* Start *
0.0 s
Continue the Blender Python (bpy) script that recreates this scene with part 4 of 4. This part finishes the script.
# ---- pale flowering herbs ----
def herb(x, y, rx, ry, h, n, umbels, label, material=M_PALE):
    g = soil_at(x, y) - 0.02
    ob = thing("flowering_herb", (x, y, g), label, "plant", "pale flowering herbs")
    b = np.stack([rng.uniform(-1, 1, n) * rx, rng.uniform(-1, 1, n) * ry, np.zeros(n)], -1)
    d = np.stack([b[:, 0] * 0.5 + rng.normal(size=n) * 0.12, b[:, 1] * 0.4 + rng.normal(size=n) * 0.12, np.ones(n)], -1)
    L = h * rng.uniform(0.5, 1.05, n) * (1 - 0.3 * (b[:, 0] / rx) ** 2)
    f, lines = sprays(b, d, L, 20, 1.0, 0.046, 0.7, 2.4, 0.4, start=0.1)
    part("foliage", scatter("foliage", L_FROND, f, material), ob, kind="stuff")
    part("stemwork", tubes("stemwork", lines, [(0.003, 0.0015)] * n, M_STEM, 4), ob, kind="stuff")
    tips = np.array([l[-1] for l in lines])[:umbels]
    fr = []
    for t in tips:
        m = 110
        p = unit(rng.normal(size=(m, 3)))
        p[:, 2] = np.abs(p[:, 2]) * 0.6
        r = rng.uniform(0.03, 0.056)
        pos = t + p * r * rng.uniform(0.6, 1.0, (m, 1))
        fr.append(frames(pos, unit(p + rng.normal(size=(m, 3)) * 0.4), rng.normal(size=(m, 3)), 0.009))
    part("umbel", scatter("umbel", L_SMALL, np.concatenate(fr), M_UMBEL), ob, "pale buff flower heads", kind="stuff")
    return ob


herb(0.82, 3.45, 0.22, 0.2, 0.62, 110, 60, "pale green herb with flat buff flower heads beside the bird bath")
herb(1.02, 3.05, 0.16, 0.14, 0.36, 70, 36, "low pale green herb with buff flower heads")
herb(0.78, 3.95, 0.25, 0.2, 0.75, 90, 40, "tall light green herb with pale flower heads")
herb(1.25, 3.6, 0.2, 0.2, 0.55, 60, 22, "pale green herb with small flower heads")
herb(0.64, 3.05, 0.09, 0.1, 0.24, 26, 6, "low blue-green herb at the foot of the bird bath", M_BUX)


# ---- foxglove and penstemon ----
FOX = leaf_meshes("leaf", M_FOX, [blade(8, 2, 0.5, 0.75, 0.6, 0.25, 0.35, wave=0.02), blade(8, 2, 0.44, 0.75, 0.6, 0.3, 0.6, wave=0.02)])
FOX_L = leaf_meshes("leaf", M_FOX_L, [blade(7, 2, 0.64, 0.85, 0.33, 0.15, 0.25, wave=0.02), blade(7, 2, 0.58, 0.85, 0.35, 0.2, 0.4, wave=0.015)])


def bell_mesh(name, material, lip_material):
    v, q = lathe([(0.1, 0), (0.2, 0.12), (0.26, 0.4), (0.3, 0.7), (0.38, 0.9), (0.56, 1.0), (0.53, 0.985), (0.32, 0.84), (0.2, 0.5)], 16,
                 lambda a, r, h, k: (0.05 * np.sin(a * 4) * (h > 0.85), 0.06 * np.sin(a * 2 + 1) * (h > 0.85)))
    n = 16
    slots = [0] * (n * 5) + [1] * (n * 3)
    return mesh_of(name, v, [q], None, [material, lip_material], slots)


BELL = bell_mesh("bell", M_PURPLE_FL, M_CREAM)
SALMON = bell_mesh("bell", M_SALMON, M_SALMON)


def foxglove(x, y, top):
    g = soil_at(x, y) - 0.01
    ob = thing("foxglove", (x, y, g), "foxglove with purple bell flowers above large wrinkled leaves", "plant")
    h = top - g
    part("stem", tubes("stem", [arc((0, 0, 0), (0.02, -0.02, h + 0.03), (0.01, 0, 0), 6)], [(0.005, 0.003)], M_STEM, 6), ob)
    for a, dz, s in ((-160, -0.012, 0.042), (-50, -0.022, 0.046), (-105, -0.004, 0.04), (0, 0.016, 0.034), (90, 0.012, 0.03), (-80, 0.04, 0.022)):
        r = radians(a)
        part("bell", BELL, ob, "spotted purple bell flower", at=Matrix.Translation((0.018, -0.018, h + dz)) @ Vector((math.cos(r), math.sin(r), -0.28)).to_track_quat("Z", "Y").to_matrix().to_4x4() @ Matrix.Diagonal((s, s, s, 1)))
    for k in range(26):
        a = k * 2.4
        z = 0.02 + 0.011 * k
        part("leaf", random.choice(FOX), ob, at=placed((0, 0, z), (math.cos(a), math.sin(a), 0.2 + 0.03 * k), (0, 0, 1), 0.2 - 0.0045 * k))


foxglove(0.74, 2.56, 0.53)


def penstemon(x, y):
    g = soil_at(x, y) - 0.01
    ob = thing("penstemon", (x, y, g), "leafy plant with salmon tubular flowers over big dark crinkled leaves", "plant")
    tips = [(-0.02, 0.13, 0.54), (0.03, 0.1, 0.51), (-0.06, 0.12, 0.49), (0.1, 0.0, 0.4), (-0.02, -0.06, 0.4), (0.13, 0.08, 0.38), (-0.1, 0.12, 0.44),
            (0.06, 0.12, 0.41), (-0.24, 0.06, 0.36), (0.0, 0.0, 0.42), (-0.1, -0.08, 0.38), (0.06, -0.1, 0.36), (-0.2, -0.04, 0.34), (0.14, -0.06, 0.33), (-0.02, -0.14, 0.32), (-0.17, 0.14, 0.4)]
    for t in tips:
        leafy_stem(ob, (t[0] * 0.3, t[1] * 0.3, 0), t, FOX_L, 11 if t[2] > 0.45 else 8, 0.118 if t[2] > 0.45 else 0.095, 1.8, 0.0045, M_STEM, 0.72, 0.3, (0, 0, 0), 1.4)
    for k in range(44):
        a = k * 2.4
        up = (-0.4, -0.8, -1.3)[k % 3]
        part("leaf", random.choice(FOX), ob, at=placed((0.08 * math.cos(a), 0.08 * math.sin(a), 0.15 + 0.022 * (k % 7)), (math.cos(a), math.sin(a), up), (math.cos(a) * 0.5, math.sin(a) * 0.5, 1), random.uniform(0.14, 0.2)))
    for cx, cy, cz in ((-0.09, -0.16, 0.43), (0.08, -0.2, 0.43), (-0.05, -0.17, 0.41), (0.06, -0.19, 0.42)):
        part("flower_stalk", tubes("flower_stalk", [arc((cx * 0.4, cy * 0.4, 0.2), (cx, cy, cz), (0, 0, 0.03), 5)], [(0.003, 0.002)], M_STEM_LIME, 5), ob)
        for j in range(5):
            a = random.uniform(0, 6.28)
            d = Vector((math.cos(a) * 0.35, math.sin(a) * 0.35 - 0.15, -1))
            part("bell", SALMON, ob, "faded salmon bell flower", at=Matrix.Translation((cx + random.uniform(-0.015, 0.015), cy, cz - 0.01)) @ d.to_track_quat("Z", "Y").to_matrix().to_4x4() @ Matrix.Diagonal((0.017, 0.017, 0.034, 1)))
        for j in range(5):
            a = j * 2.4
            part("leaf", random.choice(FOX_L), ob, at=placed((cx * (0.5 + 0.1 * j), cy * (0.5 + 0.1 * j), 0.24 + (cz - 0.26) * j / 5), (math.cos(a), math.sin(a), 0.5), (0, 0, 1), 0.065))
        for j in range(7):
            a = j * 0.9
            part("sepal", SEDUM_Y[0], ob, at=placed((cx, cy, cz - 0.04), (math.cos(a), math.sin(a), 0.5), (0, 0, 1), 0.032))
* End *
PROBLEM TO SOLVE:
Take the listing above and set it down exactly.

COMPLETE RESPONSE:
0.0 s
Continue the Blender Python (bpy) script that recreates this scene with part 4 of 4. This part finishes the script.
# ---- pale flowering herbs ----
def herb(x, y, rx, ry, h, n, umbels, label, material=M_PALE):
    g = soil_at(x, y) - 0.02
    ob = thing("flowering_herb", (x, y, g), label, "plant", "pale flowering herbs")
    b = np.stack([rng.uniform(-1, 1, n) * rx, rng.uniform(-1, 1, n) * ry, np.zeros(n)], -1)
    d = np.stack([b[:, 0] * 0.5 + rng.normal(size=n) * 0.12, b[:, 1] * 0.4 + rng.normal(size=n) * 0.12, np.ones(n)], -1)
    L = h * rng.uniform(0.5, 1.05, n) * (1 - 0.3 * (b[:, 0] / rx) ** 2)
    f, lines = sprays(b, d, L, 20, 1.0, 0.046, 0.7, 2.4, 0.4, start=0.1)
    part("foliage", scatter("foliage", L_FROND, f, material), ob, kind="stuff")
    part("stemwork", tubes("stemwork", lines, [(0.003, 0.0015)] * n, M_STEM, 4), ob, kind="stuff")
    tips = np.array([l[-1] for l in lines])[:umbels]
    fr = []
    for t in tips:
        m = 110
        p = unit(rng.normal(size=(m, 3)))
        p[:, 2] = np.abs(p[:, 2]) * 0.6
        r = rng.uniform(0.03, 0.056)
        pos = t + p * r * rng.uniform(0.6, 1.0, (m, 1))
        fr.append(frames(pos, unit(p + rng.normal(size=(m, 3)) * 0.4), rng.normal(size=(m, 3)), 0.009))
    part("umbel", scatter("umbel", L_SMALL, np.concatenate(fr), M_UMBEL), ob, "pale buff flower heads", kind="stuff")
    return ob


herb(0.82, 3.45, 0.22, 0.2, 0.62, 110, 60, "pale green herb with flat buff flower heads beside the bird bath")
herb(1.02, 3.05, 0.16, 0.14, 0.36, 70, 36, "low pale green herb with buff flower heads")
herb(0.78, 3.95, 0.25, 0.2, 0.75, 90, 40, "tall light green herb with pale flower heads")
herb(1.25, 3.6, 0.2, 0.2, 0.55, 60, 22, "pale green herb with small flower heads")
herb(0.64, 3.05, 0.09, 0.1, 0.24, 26, 6, "low blue-green herb at the foot of the bird bath", M_BUX)


# ---- foxglove and penstemon ----
FOX = leaf_meshes("leaf", M_FOX, [blade(8, 2, 0.5, 0.75, 0.6, 0.25, 0.35, wave=0.02), blade(8, 2, 0.44, 0.75, 0.6, 0.3, 0.6, wave=0.02)])
FOX_L = leaf_meshes("leaf", M_FOX_L, [blade(7, 2, 0.64, 0.85, 0.33, 0.15, 0.25, wave=0.02), blade(7, 2, 0.58, 0.85, 0.35, 0.2, 0.4, wave=0.015)])


def bell_mesh(name, material, lip_material):
    v, q = lathe([(0.1, 0), (0.2, 0.12), (0.26, 0.4), (0.3, 0.7), (0.38, 0.9), (0.56, 1.0), (0.53, 0.985), (0.32, 0.84), (0.2, 0.5)], 16,
                 lambda a, r, h, k: (0.05 * np.sin(a * 4) * (h > 0.85), 0.06 * np.sin(a * 2 + 1) * (h > 0.85)))
    n = 16
    slots = [0] * (n * 5) + [1] * (n * 3)
    return mesh_of(name, v, [q], None, [material, lip_material], slots)


BELL = bell_mesh("bell", M_PURPLE_FL, M_CREAM)
SALMON = bell_mesh("bell", M_SALMON, M_SALMON)


def foxglove(x, y, top):
    g = soil_at(x, y) - 0.01
    ob = thing("foxglove", (x, y, g), "foxglove with purple bell flowers above large wrinkled leaves", "plant")
    h = top - g
    part("stem", tubes("stem", [arc((0, 0, 0), (0.02, -0.02, h + 0.03), (0.01, 0, 0), 6)], [(0.005, 0.003)], M_STEM, 6), ob)
    for a, dz, s in ((-160, -0.012, 0.042), (-50, -0.022, 0.046), (-105, -0.004, 0.04), (0, 0.016, 0.034), (90, 0.012, 0.03), (-80, 0.04, 0.022)):
        r = radians(a)
        part("bell", BELL, ob, "spotted purple bell flower", at=Matrix.Translation((0.018, -0.018, h + dz)) @ Vector((math.cos(r), math.sin(r), -0.28)).to_track_quat("Z", "Y").to_matrix().to_4x4() @ Matrix.Diagonal((s, s, s, 1)))
    for k in range(26):
        a = k * 2.4
        z = 0.02 + 0.011 * k
        part("leaf", random.choice(FOX), ob, at=placed((0, 0, z), (math.cos(a), math.sin(a), 0.2 + 0.03 * k), (0, 0, 1), 0.2 - 0.0045 * k))


foxglove(0.74, 2.56, 0.53)


def penstemon(x, y):
    g = soil_at(x, y) - 0.01
    ob = thing("penstemon", (x, y, g), "leafy plant with salmon tubular flowers over big dark crinkled leaves", "plant")
    tips = [(-0.02, 0.13, 0.54), (0.03, 0.1, 0.51), (-0.06, 0.12, 0.49), (0.1, 0.0, 0.4), (-0.02, -0.06, 0.4), (0.13, 0.08, 0.38), (-0.1, 0.12, 0.44),
            (0.06, 0.12, 0.41), (-0.24, 0.06, 0.36), (0.0, 0.0, 0.42), (-0.1, -0.08, 0.38), (0.06, -0.1, 0.36), (-0.2, -0.04, 0.34), (0.14, -0.06, 0.33), (-0.02, -0.14, 0.32), (-0.17, 0.14, 0.4)]
    for t in tips:
        leafy_stem(ob, (t[0] * 0.3, t[1] * 0.3, 0), t, FOX_L, 11 if t[2] > 0.45 else 8, 0.118 if t[2] > 0.45 else 0.095, 1.8, 0.0045, M_STEM, 0.72, 0.3, (0, 0, 0), 1.4)
    for k in range(44):
        a = k * 2.4
        up = (-0.4, -0.8, -1.3)[k % 3]
        part("leaf", random.choice(FOX), ob, at=placed((0.08 * math.cos(a), 0.08 * math.sin(a), 0.15 + 0.022 * (k % 7)), (math.cos(a), math.sin(a), up), (math.cos(a) * 0.5, math.sin(a) * 0.5, 1), random.uniform(0.14, 0.2)))
    for cx, cy, cz in ((-0.09, -0.16, 0.43), (0.08, -0.2, 0.43), (-0.05, -0.17, 0.41), (0.06, -0.19, 0.42)):
        part("flower_stalk", tubes("flower_stalk", [arc((cx * 0.4, cy * 0.4, 0.2), (cx, cy, cz), (0, 0, 0.03), 5)], [(0.003, 0.002)], M_STEM_LIME, 5), ob)
        for j in range(5):
            a = random.uniform(0, 6.28)
            d = Vector((math.cos(a) * 0.35, math.sin(a) * 0.35 - 0.15, -1))
            part("bell", SALMON, ob, "faded salmon bell flower", at=Matrix.Translation((cx + random.uniform(-0.015, 0.015), cy, cz - 0.01)) @ d.to_track_quat("Z", "Y").to_matrix().to_4x4() @ Matrix.Diagonal((0.017, 0.017, 0.034, 1)))
        for j in range(5):
            a = j * 2.4
            part("leaf", random.choice(FOX_L), ob, at=placed((cx * (0.5 + 0.1 * j), cy * (0.5 + 0.1 * j), 0.24 + (cz - 0.26) * j / 5), (math.cos(a), math.sin(a), 0.5), (0, 0, 1), 0.065))
        for j in range(7):
            a = j * 0.9
            part("sepal", SEDUM_Y[0], ob, at=placed((cx, cy, cz - 0.04), (math.cos(a), math.sin(a), 0.5), (0, 0, 1), 0.032))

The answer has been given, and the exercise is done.